Work to complete » Give the listing again character for character, but drop the images.

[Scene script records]
□ □ □ □
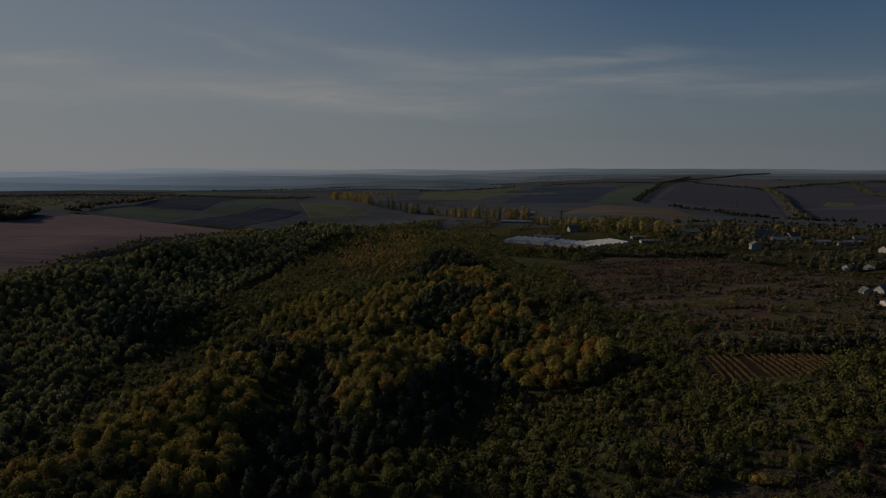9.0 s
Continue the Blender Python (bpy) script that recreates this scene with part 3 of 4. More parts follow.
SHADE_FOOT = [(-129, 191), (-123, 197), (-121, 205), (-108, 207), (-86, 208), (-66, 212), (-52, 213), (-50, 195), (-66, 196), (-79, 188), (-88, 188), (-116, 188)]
LEFT_WOOD = [(-500, 200), (-500, 290), (-347, 350), (-289, 411), (-270, 440), (-254, 517), (-212, 622), (-180, 709), (-161, 805), (-102, 793), (-94, 735), (-118, 720), (-130, 649), (-138, 585), (-142, 519), (-150, 432), (-152, 370), (-156, 322),
             (-150, 290), (-146, 268), (-151, 252), (-142, 225), (-139, 214), (-142, 206), (-133, 190), (-142, 160), (-200, 150)]
BROAD_OLIVE = [(-36, 211), (-27, 226), (-18, 230), (-5, 225), (1, 217), (11, 205), (-4, 200), (-16, 202), (-25, 200)]
TREED = (OAKS_NEAR, OAKS_MID, OAKS_ROUND, OAKS_HIGH, OAKS_EAST, PINES_HOLLOW, PINES_MID, PINES_HIGH, PINES_SMALL, PINES_GAP, LEFT_WOOD, BROAD_OLIVE)
PLATEAU = [(-700, 300), (-322, 415), (-264, 488), (-218, 632), (-206, 740), (-300, 900), (-900, 900)]
WOOD_EDGE = [(-322, 415), (-264, 488), (-218, 632), (-206, 728), (-196, 712), (-206, 612), (-250, 474), (-303, 388)]
VALLEY = [(-158, 263), (-149, 280), (-157, 302), (-163, 335), (-157, 382), (-156, 450), (-151, 554), (-143, 603), (-134, 666), (-122, 741), (-98, 761), (-84, 758), (-91, 704), (-103, 625), (-63, 485), (-80, 484), (-94, 468), (-104, 437),
          (-110, 387), (-107, 342), (-113, 324), (-121, 303), (-122, 276), (-132, 269), (-128, 251), (-138, 251), (-147, 248)]
ORANGE_SCRUB = [(-101, 611), (-98, 670), (-86, 719), (-42, 740), (-15, 687), (-16, 605), (-27, 511), (-41, 488), (-62, 478)]
SCRUB = [(-101, 610), (-91, 720), (-17, 775), (0, 602), (-38, 531)]
SCRUB = [(56, 188), (74, 194), (82, 192), (92, 199), (107, 192), (124, 206), (150, 213), (230, 180), (102, 120), (69, 148), (67, 169), (64, 182)]
CLEARING = [(57, 195), (80, 195), (90, 194), (90, 187), (81, 186), (68, 187), (58, 192)]
MEADOWS = [(90, 510), (160, 560), (245, 500), (300, 380), (215, 284), (160, 280), (131, 287), (122, 340), (92, 386)]
VINES_NEAR = [(109, 290), (132, 282), (154, 275), (147, 252), (124, 249), (106, 261)]
PALE = [(54, 560), (58, 524), (96, 496), (122, 498), (104, 528)]
COMMON = [(-5, 715), (60, 660), (190, 560), (195, 640), (118, 770), (60, 850), (0, 790)]
GREENHOUSES = [(50, 650), (60, 590), (120, 560), (185, 590), (180, 640), (60, 660)]
VILLAGE = [(190, 560), (245, 500), (300, 400), (480, 400), (620, 640), (330, 740), (230, 690)]


def scatter(step, x0, x1, y0, y1, seed):
    rng = np.random.default_rng(seed)
    xs, ys = np.meshgrid(np.arange(x0, x1, step), np.arange(y0, y1, step))
    x = xs.ravel() + rng.uniform(-0.45, 0.45, xs.size) * step
    y = ys.ravel() + rng.uniform(-0.45, 0.45, xs.size) * step
    keep = np.abs(x) < 0.78 * y + 30
    return x[keep], y[keep], rng


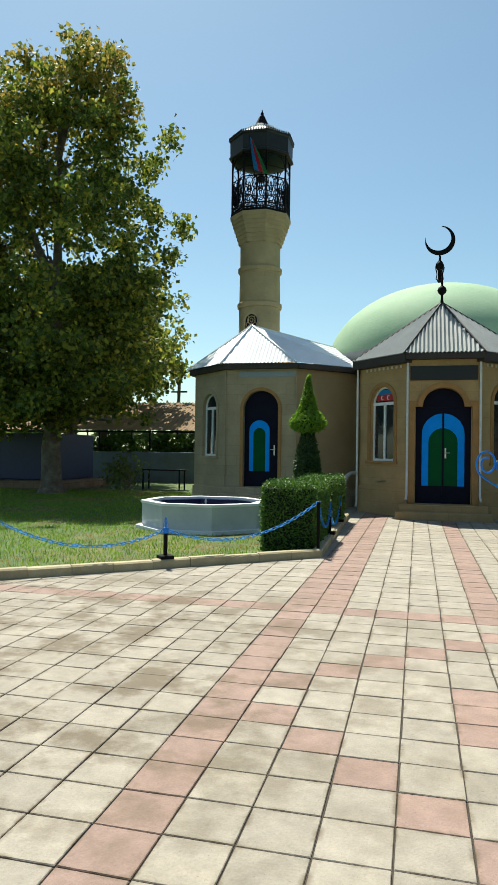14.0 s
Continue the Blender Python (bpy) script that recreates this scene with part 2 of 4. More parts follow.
def grimed(m):
    """Paving dirt: dark worn edges along the joints, and one broad soiled area on the plaza."""
    nt = m.node_tree
    bsdf = nt.nodes["Principled BSDF"]
    geo = nt.nodes.new("ShaderNodeNewGeometry")
    def vec(op, a, b=None, value=None):
        n = nt.nodes.new("ShaderNodeVectorMath")
        n.operation = op
        nt.links.new(a, n.inputs[0])
        if op == "SCALE":
            n.inputs["Scale"].default_value = value
        elif value is not None:
            n.inputs[1].default_value = value
        return n.outputs["Value"] if op == "DISTANCE" else n.outputs[0]
    def ranged(a, f0, f1, t0, t1):
        n = nt.nodes.new("ShaderNodeMapRange")
        for key, v in (("From Min", f0), ("From Max", f1), ("To Min", t0), ("To Max", t1)):
            n.inputs[key].default_value = v
        nt.links.new(a, n.inputs["Value"])
        return n.outputs[0]
    def maths(op, a, b):
        n = nt.nodes.new("ShaderNodeMath")
        n.operation = op
        nt.links.new(a, n.inputs[0])
        if isinstance(b, float):
            n.inputs[1].default_value = b
        else:
            nt.links.new(b, n.inputs[1])
        return n.outputs[0]
    def noised(scale, detail):
        n = nt.nodes.new("ShaderNodeTexNoise")
        n.inputs["Scale"].default_value, n.inputs["Detail"].default_value, n.inputs["Roughness"].default_value = scale, detail, 0.65
        nt.links.new(geo.outputs["Position"], n.inputs["Vector"])
        return n.outputs["Fac"]
    cell = vec("ABSOLUTE", vec("SUBTRACT", vec("FRACTION", vec("SCALE", geo.outputs["Position"], value=1 / 0.30)), value=(0.5, 0.5, 0.5)))
    sep = nt.nodes.new("ShaderNodeSeparateXYZ")
    nt.links.new(cell, sep.inputs[0])
    edge = ranged(maths("MAXIMUM", sep.outputs[0], sep.outputs[1]), 0.40, 0.495, 0.0, 0.85)
    edge = maths("MULTIPLY", edge, ranged(noised(6.0, 7.0), 0.44, 0.60, 0.0, 1.0))
    far = vec("DISTANCE", geo.outputs["Position"], value=(-4.3, 4.6, 0.0))
    soil = maths("MULTIPLY", ranged(far, 2.4, 4.8, 0.78, 0.0), ranged(noised(1.9, 8.0), 0.47, 0.60, 0.06, 1.0))
    pit = ranged(noised(55.0, 2.0), 0.66, 0.72, 0.0, 0.5)
    total = maths("MAXIMUM", maths("MAXIMUM", edge, soil), pit)
    mix = nt.nodes.new("ShaderNodeMix")
    mix.data_type = "RGBA"
    nt.links.new(total, mix.inputs["Factor"])
    nt.links.new(bsdf.inputs["Base Color"].links[0].from_socket, mix.inputs["A"])
    mix.inputs["B"].default_value = (0.100, 0.070, 0.037, 1)
    nt.links.new(mix.outputs["Result"], bsdf.inputs["Base Color"])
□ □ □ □
Completed exercise »
9.0 s
Continue the Blender Python (bpy) script that recreates this scene with part 3 of 4. More parts follow.
SHADE_FOOT = [(-129, 191), (-123, 197), (-121, 205), (-108, 207), (-86, 208), (-66, 212), (-52, 213), (-50, 195), (-66, 196), (-79, 188), (-88, 188), (-116, 188)]
LEFT_WOOD = [(-500, 200), (-500, 290), (-347, 350), (-289, 411), (-270, 440), (-254, 517), (-212, 622), (-180, 709), (-161, 805), (-102, 793), (-94, 735), (-118, 720), (-130, 649), (-138, 585), (-142, 519), (-150, 432), (-152, 370), (-156, 322),
             (-150, 290), (-146, 268), (-151, 252), (-142, 225), (-139, 214), (-142, 206), (-133, 190), (-142, 160), (-200, 150)]
BROAD_OLIVE = [(-36, 211), (-27, 226), (-18, 230), (-5, 225), (1, 217), (11, 205), (-4, 200), (-16, 202), (-25, 200)]
TREED = (OAKS_NEAR, OAKS_MID, OAKS_ROUND, OAKS_HIGH, OAKS_EAST, PINES_HOLLOW, PINES_MID, PINES_HIGH, PINES_SMALL, PINES_GAP, LEFT_WOOD, BROAD_OLIVE)
PLATEAU = [(-700, 300), (-322, 415), (-264, 488), (-218, 632), (-206, 740), (-300, 900), (-900, 900)]
WOOD_EDGE = [(-322, 415), (-264, 488), (-218, 632), (-206, 728), (-196, 712), (-206, 612), (-250, 474), (-303, 388)]
VALLEY = [(-158, 263), (-149, 280), (-157, 302), (-163, 335), (-157, 382), (-156, 450), (-151, 554), (-143, 603), (-134, 666), (-122, 741), (-98, 761), (-84, 758), (-91, 704), (-103, 625), (-63, 485), (-80, 484), (-94, 468), (-104, 437),
          (-110, 387), (-107, 342), (-113, 324), (-121, 303), (-122, 276), (-132, 269), (-128, 251), (-138, 251), (-147, 248)]
ORANGE_SCRUB = [(-101, 611), (-98, 670), (-86, 719), (-42, 740), (-15, 687), (-16, 605), (-27, 511), (-41, 488), (-62, 478)]
SCRUB = [(-101, 610), (-91, 720), (-17, 775), (0, 602), (-38, 531)]
SCRUB = [(56, 188), (74, 194), (82, 192), (92, 199), (107, 192), (124, 206), (150, 213), (230, 180), (102, 120), (69, 148), (67, 169), (64, 182)]
CLEARING = [(57, 195), (80, 195), (90, 194), (90, 187), (81, 186), (68, 187), (58, 192)]
MEADOWS = [(90, 510), (160, 560), (245, 500), (300, 380), (215, 284), (160, 280), (131, 287), (122, 340), (92, 386)]
VINES_NEAR = [(109, 290), (132, 282), (154, 275), (147, 252), (124, 249), (106, 261)]
PALE = [(54, 560), (58, 524), (96, 496), (122, 498), (104, 528)]
COMMON = [(-5, 715), (60, 660), (190, 560), (195, 640), (118, 770), (60, 850), (0, 790)]
GREENHOUSES = [(50, 650), (60, 590), (120, 560), (185, 590), (180, 640), (60, 660)]
VILLAGE = [(190, 560), (245, 500), (300, 400), (480, 400), (620, 640), (330, 740), (230, 690)]


def scatter(step, x0, x1, y0, y1, seed):
    rng = np.random.default_rng(seed)
    xs, ys = np.meshgrid(np.arange(x0, x1, step), np.arange(y0, y1, step))
    x = xs.ravel() + rng.uniform(-0.45, 0.45, xs.size) * step
    y = ys.ravel() + rng.uniform(-0.45, 0.45, xs.size) * step
    keep = np.abs(x) < 0.78 * y + 30
    return x[keep], y[keep], rng


14.0 s
Continue the Blender Python (bpy) script that recreates this scene with part 2 of 4. More parts follow.
def grimed(m):
    """Paving dirt: dark worn edges along the joints, and one broad soiled area on the plaza."""
    nt = m.node_tree
    bsdf = nt.nodes["Principled BSDF"]
    geo = nt.nodes.new("ShaderNodeNewGeometry")
    def vec(op, a, b=None, value=None):
        n = nt.nodes.new("ShaderNodeVectorMath")
        n.operation = op
        nt.links.new(a, n.inputs[0])
        if op == "SCALE":
            n.inputs["Scale"].default_value = value
        elif value is not None:
            n.inputs[1].default_value = value
        return n.outputs["Value"] if op == "DISTANCE" else n.outputs[0]
    def ranged(a, f0, f1, t0, t1):
        n = nt.nodes.new("ShaderNodeMapRange")
        for key, v in (("From Min", f0), ("From Max", f1), ("To Min", t0), ("To Max", t1)):
            n.inputs[key].default_value = v
        nt.links.new(a, n.inputs["Value"])
        return n.outputs[0]
    def maths(op, a, b):
        n = nt.nodes.new("ShaderNodeMath")
        n.operation = op
        nt.links.new(a, n.inputs[0])
        if isinstance(b, float):
            n.inputs[1].default_value = b
        else:
            nt.links.new(b, n.inputs[1])
        return n.outputs[0]
    def noised(scale, detail):
        n = nt.nodes.new("ShaderNodeTexNoise")
        n.inputs["Scale"].default_value, n.inputs["Detail"].default_value, n.inputs["Roughness"].default_value = scale, detail, 0.65
        nt.links.new(geo.outputs["Position"], n.inputs["Vector"])
        return n.outputs["Fac"]
    cell = vec("ABSOLUTE", vec("SUBTRACT", vec("FRACTION", vec("SCALE", geo.outputs["Position"], value=1 / 0.30)), value=(0.5, 0.5, 0.5)))
    sep = nt.nodes.new("ShaderNodeSeparateXYZ")
    nt.links.new(cell, sep.inputs[0])
    edge = ranged(maths("MAXIMUM", sep.outputs[0], sep.outputs[1]), 0.40, 0.495, 0.0, 0.85)
    edge = maths("MULTIPLY", edge, ranged(noised(6.0, 7.0), 0.44, 0.60, 0.0, 1.0))
    far = vec("DISTANCE", geo.outputs["Position"], value=(-4.3, 4.6, 0.0))
    soil = maths("MULTIPLY", ranged(far, 2.4, 4.8, 0.78, 0.0), ranged(noised(1.9, 8.0), 0.47, 0.60, 0.06, 1.0))
    pit = ranged(noised(55.0, 2.0), 0.66, 0.72, 0.0, 0.5)
    total = maths("MAXIMUM", maths("MAXIMUM", edge, soil), pit)
    mix = nt.nodes.new("ShaderNodeMix")
    mix.data_type = "RGBA"
    nt.links.new(total, mix.inputs["Factor"])
    nt.links.new(bsdf.inputs["Base Color"].links[0].from_socket, mix.inputs["A"])
    mix.inputs["B"].default_value = (0.100, 0.070, 0.037, 1)
    nt.links.new(mix.outputs["Result"], bsdf.inputs["Base Color"])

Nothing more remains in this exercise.